I agree that Ed Zwick's film is worthy of recognition and praise; however, I don't believe he should be elevated to saint status for dedicating himself to a film on racial inequalities. Zwick is described by Scurci and Boyle as "honorable" and his film as "an exemplary model." These adjectives depict Zwick as a saint and illustrate the inflated praise for his efforts as a white man who has voluntarily chosen to fight a racial battle. Despite his white Jewish background that might discredit his ability to accurately portray a black man's experience in the Civil War, Zwick is congratulated for his work, and the historical inaccuracies in Glory are condoned in light of the "the higher message the film uncovers in the form of powerful symbolisms." However, as Morgan Freeman points out, if a black man with more related experience were to do the same thing, the film might have been treated with greater scrutiny: "[I]f a black writer had written it, there's a good chance he wouldn't have found a producer." This emphasizes that a black man's work to create a film would have been subject to a much higher standard and even then could not have been recognized. This illustrates the white privilege today, that allows a white man to produce a product of potentially lower quality and receive great praise for his/her work, while a black man or woman with potentially higher credentials is denied the same opportunity.

Patrick O'Brien 8/18/12

I concur that to argue that the "Civil War was between the North and South over slavery" is not an accurate statement. Discussions about the reasons the South seceded, what the Confederacy was about, and the nature of the ideology and symbolism of the Confederacy are often laden with misconceptions. When the South began seceding in 1861, they were nice enough to write down the reasons for their decision. A look at the secession documents from each of the Confederate States reveals the motivation behind their decision. Upon inspection, these primary sources reveal that the primary motivation was to protect slavery. Indeed, most of the declarations of secession reject states' rights; most northern states were nullifying the Fugitive Slave Act (e.g. Personal Liberty Laws), and South Carolina was so incensed that they listed each northern state to do so. While it is true that the act of secession is an assertion of states' rights, it cannot be the reason for secession itself.
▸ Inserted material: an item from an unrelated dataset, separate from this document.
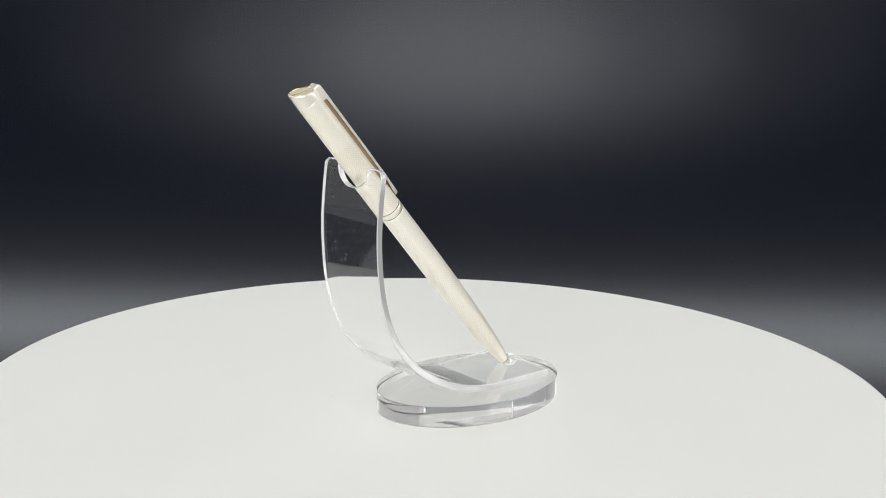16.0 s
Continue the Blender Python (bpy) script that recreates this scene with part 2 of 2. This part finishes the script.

Further corroboration is offered by Alexander Stephens, the Vice President of the Confederacy, in his infamous Cornerstone Speech in which he stated, "the new [Confederate] Constitution has put at rest forever all the agitating questions relating to our peculiar institutions -- African slavery as it exists among us -- the proper status of the negro in our form of civilization. This was the immediate cause of the late rupture and present revolution."

Even honest Abe said as such in his Second Inaugural Adress in March of 1865 -- "All knew that this interest [i.e. slavery] was somehow the cause of the war."

At the time of secession, no one doubted the rationale of the southern states. The cause of the war began to change after the war was over, reconciliation became a priority (which demanded a softer legacy of the war), and the nadir of race relations (1880s -- 1950s) began. To demonstrate that the South was fighting to protect the institution of slavery is not to argue that the North fought the Civil War to end slavery. Abolitionists were never close to a majority in the North, and most Northerners were racist -- that is, some were anti-slavery, some just didn't care, and most were anti-black. To be sure, the North did have economic motive to keep the South in the Union; the region was, for example, the North's source of raw cotton. Lincoln was quite clear that he was not waging war to end slavery (at least in the beginning years of the war, although he abhorred the institution, and would have ended it if he thought he could) but to save the union. It was not until after the victory at Antietam, the embarrassment of slaves who escaped north being kept as "contraband," the acceptance of black soldiers into the union, the border states warmed to the idea, and the delivery of the Gettysburg Address that the end of slavery became synonymous with saving the union. That was halfway into the war, and many northern soldiers rejected that notion outright -- but many didn't. Indeed, Yale historian David Blight offers an excellent analysis in a lecture entitled, "Slavery and State Rights, Economies and Ways of Life: What Caused the Civil War?"

James Loewen, the sociologist/historian has also published a book entitled The Confederate and Neo-Confederate Reader: The "Great Truth" about the "Lost Cause," which provides a mix of interpretation and primary source documents -- many more than mentioned above -- which chronicle the motivation behind secession and its subsequent obfuscation upon the invention of the "Lost Cause" mythology.